**Your goal:**
Reproduce exactly the lines below, from the first one through the line containing "rng = random.Random(11)", and omit any pictures.
* start *
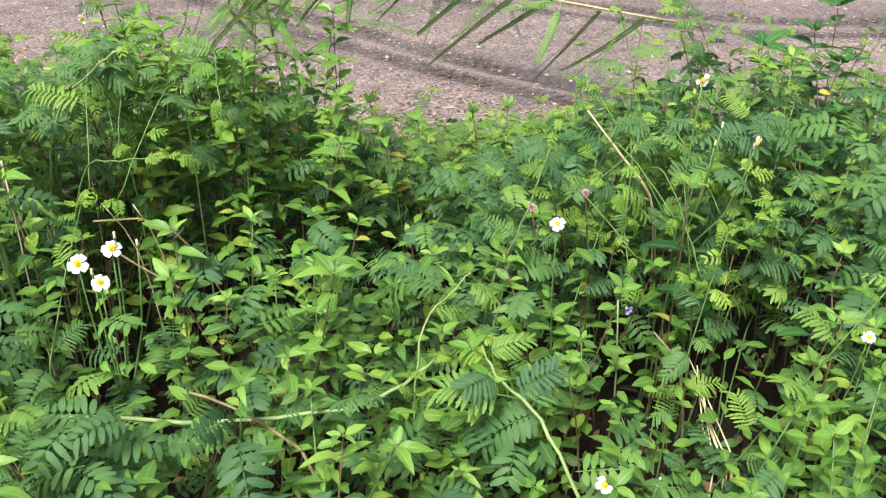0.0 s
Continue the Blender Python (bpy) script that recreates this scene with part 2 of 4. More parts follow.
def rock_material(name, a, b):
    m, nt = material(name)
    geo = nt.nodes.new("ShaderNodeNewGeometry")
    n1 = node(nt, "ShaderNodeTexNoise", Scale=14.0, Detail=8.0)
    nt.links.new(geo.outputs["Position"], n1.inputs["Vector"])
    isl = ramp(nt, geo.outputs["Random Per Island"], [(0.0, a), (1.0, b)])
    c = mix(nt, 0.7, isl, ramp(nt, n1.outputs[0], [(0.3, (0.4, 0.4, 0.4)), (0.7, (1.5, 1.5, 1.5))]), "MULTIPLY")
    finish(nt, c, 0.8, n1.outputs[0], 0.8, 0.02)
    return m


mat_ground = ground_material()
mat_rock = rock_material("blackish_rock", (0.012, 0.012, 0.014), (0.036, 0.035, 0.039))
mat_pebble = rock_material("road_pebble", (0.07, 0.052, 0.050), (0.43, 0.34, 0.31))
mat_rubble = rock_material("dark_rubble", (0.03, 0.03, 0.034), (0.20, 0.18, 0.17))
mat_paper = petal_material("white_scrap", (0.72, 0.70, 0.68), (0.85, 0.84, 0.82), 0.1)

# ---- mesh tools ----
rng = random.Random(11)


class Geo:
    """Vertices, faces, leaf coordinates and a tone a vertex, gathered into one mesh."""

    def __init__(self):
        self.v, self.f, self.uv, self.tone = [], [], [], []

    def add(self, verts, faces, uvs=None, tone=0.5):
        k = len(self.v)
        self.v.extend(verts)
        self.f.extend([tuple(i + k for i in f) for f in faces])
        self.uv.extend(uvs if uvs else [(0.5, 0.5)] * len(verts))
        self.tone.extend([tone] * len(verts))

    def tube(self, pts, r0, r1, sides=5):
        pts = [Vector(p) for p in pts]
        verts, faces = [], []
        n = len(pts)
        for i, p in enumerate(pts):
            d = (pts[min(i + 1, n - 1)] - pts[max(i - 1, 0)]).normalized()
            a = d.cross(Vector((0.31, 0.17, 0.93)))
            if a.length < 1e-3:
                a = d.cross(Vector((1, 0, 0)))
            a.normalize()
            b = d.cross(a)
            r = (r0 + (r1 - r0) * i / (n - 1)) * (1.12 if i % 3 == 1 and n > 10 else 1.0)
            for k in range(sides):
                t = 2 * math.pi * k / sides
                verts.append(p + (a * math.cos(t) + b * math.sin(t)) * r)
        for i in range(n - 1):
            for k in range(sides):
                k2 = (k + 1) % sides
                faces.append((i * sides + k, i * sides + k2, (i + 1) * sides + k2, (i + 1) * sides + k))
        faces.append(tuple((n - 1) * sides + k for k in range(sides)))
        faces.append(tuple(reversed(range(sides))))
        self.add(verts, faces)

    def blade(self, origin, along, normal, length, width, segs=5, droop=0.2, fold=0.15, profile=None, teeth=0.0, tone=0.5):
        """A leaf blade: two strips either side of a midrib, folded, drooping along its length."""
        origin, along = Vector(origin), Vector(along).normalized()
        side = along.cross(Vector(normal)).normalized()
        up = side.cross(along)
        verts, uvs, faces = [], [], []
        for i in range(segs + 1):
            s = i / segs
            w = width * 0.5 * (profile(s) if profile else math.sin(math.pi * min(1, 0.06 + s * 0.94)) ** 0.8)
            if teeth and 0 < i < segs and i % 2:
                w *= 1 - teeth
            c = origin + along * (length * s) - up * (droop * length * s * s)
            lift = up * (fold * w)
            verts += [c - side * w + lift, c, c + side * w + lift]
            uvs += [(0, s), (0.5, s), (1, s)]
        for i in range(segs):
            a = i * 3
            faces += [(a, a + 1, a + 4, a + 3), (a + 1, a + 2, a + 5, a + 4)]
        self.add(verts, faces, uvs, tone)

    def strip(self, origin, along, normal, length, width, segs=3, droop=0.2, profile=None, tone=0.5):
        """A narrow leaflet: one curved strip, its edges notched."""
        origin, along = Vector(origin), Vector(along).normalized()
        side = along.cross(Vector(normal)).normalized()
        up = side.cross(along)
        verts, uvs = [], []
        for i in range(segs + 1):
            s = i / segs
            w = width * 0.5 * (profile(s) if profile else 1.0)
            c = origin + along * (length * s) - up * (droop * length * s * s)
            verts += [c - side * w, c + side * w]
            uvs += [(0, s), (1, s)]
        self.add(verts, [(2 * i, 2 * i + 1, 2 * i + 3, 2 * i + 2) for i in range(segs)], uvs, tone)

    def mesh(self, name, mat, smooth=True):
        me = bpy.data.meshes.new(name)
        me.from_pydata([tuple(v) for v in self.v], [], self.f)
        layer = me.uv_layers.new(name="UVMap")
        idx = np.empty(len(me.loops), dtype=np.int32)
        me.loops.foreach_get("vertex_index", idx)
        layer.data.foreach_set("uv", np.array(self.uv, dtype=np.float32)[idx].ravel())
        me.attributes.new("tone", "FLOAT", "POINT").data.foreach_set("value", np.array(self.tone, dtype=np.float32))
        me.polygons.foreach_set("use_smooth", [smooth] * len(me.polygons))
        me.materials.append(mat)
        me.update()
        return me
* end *
**Result of this exercise:**
0.0 s
Continue the Blender Python (bpy) script that recreates this scene with part 2 of 4. More parts follow.
def rock_material(name, a, b):
    m, nt = material(name)
    geo = nt.nodes.new("ShaderNodeNewGeometry")
    n1 = node(nt, "ShaderNodeTexNoise", Scale=14.0, Detail=8.0)
    nt.links.new(geo.outputs["Position"], n1.inputs["Vector"])
    isl = ramp(nt, geo.outputs["Random Per Island"], [(0.0, a), (1.0, b)])
    c = mix(nt, 0.7, isl, ramp(nt, n1.outputs[0], [(0.3, (0.4, 0.4, 0.4)), (0.7, (1.5, 1.5, 1.5))]), "MULTIPLY")
    finish(nt, c, 0.8, n1.outputs[0], 0.8, 0.02)
    return m


mat_ground = ground_material()
mat_rock = rock_material("blackish_rock", (0.012, 0.012, 0.014), (0.036, 0.035, 0.039))
mat_pebble = rock_material("road_pebble", (0.07, 0.052, 0.050), (0.43, 0.34, 0.31))
mat_rubble = rock_material("dark_rubble", (0.03, 0.03, 0.034), (0.20, 0.18, 0.17))
mat_paper = petal_material("white_scrap", (0.72, 0.70, 0.68), (0.85, 0.84, 0.82), 0.1)

# ---- mesh tools ----
rng = random.Random(11)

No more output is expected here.